[Stated exercise] Each line containing the word "with" must be reported.

[Records shown]
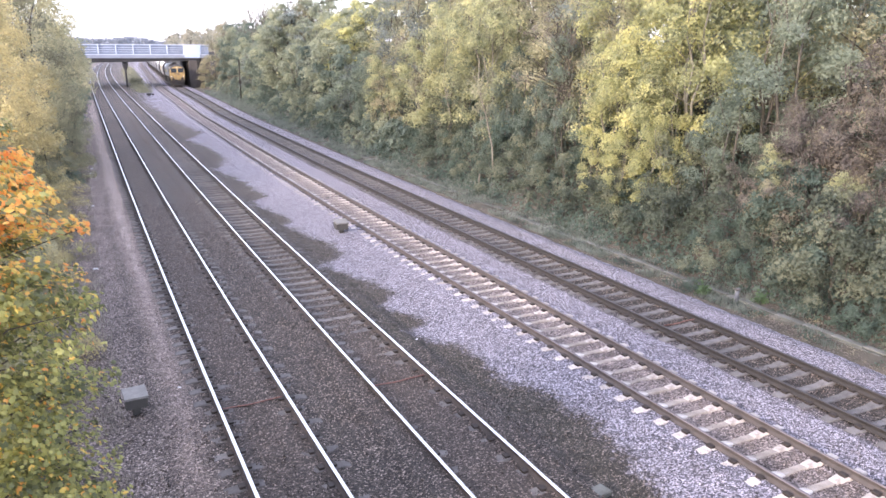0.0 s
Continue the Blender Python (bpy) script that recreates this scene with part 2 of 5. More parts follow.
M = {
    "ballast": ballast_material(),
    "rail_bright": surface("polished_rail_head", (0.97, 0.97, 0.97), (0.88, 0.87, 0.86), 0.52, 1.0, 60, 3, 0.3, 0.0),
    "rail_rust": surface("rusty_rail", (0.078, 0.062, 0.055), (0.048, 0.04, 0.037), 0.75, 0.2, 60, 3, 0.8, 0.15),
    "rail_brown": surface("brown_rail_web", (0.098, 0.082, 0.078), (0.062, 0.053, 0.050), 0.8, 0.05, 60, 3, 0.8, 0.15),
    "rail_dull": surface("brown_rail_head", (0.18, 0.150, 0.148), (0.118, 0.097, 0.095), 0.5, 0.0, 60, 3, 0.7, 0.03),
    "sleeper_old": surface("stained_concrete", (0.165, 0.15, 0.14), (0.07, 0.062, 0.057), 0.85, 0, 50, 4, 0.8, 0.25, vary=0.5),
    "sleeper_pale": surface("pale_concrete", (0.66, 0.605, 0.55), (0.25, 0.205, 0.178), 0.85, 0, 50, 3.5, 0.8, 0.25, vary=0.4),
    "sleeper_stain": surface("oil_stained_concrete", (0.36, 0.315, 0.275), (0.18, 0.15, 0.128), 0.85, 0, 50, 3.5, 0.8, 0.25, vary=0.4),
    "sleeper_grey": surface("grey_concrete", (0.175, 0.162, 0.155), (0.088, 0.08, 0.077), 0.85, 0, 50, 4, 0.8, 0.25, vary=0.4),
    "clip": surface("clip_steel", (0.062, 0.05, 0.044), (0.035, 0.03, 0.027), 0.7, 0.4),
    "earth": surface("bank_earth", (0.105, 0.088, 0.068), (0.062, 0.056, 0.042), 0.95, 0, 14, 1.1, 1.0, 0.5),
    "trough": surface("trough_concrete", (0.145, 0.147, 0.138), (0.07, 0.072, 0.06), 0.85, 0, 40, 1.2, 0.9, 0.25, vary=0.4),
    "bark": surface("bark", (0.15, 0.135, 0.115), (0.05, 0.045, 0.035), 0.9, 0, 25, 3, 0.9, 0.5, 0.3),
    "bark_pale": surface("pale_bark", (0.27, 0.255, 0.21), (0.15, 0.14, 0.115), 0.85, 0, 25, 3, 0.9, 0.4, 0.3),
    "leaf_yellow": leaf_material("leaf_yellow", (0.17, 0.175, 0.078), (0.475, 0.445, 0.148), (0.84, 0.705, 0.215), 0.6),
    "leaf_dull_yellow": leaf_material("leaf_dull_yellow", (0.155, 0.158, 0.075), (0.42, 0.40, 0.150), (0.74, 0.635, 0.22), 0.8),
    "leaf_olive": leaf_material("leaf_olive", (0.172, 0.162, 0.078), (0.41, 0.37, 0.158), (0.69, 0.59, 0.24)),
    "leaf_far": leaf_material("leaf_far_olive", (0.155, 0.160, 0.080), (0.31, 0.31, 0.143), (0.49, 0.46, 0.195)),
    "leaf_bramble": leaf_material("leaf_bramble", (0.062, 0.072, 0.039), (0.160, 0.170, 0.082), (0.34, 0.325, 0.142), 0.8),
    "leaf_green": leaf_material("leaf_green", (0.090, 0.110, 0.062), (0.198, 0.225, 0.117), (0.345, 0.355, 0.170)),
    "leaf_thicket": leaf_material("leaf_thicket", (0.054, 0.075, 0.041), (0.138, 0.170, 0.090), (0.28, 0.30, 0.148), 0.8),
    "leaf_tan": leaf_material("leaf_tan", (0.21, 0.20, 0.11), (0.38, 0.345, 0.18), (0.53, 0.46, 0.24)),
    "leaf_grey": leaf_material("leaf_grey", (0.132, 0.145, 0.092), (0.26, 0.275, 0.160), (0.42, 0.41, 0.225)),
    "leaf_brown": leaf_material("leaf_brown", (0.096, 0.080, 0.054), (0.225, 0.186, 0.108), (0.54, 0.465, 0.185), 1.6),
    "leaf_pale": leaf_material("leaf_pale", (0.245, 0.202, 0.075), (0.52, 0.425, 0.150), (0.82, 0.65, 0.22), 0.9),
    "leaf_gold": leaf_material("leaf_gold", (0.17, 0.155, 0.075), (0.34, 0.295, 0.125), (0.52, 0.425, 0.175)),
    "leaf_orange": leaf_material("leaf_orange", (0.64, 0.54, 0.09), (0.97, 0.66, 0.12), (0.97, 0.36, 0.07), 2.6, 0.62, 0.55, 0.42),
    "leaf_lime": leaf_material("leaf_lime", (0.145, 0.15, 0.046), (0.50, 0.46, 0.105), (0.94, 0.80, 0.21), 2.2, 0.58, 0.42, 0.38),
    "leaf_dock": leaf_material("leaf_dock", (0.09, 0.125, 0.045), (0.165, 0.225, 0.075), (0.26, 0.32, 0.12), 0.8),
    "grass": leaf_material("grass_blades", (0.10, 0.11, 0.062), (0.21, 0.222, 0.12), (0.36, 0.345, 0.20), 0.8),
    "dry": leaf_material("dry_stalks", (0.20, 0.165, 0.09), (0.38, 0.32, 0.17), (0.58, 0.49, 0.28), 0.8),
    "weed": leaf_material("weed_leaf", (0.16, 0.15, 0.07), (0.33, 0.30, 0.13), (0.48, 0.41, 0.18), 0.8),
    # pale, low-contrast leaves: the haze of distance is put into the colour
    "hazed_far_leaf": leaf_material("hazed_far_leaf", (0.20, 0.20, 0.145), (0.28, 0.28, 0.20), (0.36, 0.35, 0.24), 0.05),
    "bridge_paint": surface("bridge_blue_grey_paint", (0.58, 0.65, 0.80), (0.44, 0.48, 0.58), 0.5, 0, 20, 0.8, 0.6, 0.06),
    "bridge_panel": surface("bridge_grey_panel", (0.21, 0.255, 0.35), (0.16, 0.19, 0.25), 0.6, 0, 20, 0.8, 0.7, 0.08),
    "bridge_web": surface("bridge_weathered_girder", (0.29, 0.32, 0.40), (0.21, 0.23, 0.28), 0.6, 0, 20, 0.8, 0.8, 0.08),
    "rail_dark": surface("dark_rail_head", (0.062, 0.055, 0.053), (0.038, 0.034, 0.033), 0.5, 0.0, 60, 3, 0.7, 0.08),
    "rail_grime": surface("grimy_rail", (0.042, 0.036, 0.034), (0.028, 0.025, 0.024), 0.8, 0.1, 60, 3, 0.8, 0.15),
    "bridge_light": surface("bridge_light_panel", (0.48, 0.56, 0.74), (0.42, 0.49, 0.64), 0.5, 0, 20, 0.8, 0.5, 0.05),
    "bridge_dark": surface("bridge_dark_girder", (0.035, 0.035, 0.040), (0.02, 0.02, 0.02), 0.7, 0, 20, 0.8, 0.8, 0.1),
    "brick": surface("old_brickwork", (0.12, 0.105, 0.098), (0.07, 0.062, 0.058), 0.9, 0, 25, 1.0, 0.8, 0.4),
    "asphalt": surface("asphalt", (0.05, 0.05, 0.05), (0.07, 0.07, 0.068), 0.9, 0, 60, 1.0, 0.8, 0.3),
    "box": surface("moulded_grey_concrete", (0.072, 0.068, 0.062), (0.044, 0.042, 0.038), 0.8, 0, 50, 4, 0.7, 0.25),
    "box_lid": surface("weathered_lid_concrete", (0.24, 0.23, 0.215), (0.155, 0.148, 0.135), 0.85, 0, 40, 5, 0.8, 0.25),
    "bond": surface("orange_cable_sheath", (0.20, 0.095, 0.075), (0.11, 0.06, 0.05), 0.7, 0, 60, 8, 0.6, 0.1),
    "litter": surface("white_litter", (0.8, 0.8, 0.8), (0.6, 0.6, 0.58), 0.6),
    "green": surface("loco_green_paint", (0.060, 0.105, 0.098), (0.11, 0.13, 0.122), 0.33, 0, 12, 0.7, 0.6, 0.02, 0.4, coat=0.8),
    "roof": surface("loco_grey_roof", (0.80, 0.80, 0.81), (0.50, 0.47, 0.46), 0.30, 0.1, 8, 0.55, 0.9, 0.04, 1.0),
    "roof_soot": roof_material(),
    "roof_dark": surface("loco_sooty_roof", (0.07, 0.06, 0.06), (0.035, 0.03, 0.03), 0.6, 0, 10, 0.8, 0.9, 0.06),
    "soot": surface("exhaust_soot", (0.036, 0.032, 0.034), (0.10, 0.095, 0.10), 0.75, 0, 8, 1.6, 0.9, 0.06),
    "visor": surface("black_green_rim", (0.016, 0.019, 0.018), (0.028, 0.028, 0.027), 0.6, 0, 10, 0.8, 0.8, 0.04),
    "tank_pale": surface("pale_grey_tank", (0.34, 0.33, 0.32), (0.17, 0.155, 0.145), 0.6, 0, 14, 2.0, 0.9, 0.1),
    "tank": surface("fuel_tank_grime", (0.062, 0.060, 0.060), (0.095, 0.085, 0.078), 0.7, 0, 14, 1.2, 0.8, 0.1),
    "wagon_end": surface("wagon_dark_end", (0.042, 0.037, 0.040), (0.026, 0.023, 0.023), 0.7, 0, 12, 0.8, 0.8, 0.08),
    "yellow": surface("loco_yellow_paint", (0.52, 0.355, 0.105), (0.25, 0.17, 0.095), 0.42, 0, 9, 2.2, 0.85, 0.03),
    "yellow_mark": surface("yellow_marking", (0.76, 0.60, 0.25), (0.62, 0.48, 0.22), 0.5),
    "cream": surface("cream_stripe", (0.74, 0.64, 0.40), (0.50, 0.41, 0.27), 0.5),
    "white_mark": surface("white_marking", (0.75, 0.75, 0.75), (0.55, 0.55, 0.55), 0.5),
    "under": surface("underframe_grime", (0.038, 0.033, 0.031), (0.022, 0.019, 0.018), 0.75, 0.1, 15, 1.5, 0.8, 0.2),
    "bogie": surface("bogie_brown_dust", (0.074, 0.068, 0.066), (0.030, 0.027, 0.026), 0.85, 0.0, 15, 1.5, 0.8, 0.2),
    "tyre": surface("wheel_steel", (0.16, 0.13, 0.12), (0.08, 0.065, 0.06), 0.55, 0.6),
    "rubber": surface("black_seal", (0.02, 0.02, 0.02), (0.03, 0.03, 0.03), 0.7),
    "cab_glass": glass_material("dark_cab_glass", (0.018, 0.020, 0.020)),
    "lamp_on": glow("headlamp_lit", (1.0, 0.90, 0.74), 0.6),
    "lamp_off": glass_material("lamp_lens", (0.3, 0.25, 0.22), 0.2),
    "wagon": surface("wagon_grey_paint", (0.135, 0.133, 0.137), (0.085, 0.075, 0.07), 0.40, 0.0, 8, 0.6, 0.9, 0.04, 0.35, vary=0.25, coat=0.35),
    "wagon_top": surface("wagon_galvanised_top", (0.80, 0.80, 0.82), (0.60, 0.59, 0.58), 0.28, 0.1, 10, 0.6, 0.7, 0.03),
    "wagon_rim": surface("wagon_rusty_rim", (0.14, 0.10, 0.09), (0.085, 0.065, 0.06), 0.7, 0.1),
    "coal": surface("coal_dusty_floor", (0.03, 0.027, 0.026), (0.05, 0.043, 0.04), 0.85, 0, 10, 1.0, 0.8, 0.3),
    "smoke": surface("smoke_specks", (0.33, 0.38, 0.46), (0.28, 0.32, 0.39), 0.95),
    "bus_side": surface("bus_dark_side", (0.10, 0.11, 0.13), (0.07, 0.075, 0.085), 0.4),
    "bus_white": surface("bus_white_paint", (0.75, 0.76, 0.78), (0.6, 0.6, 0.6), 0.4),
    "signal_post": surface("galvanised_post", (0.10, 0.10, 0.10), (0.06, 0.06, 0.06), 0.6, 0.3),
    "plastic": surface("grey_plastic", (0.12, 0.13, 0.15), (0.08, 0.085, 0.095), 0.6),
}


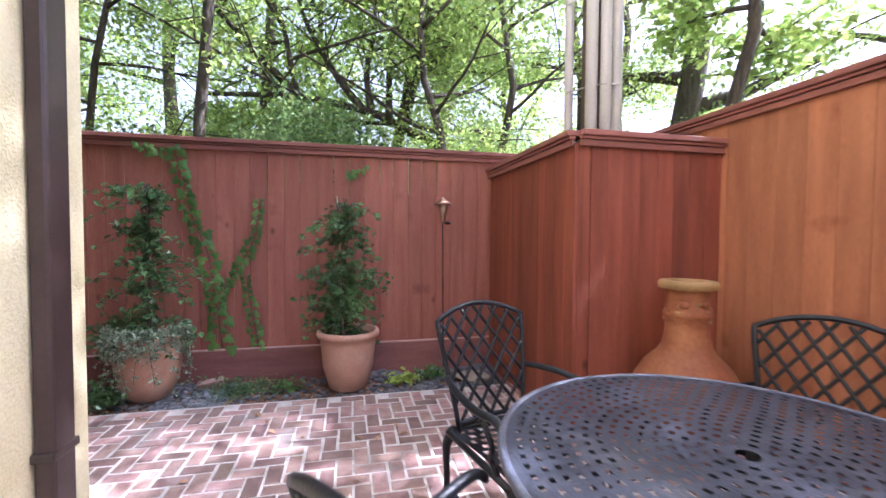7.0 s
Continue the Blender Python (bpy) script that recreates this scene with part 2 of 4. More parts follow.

[Written solution]
Continue the Blender Python (bpy) script that recreates this scene with part 2 of 5. More parts follow.
Continue the Blender Python (bpy) script that recreates this scene with part 2 of 4. More parts follow.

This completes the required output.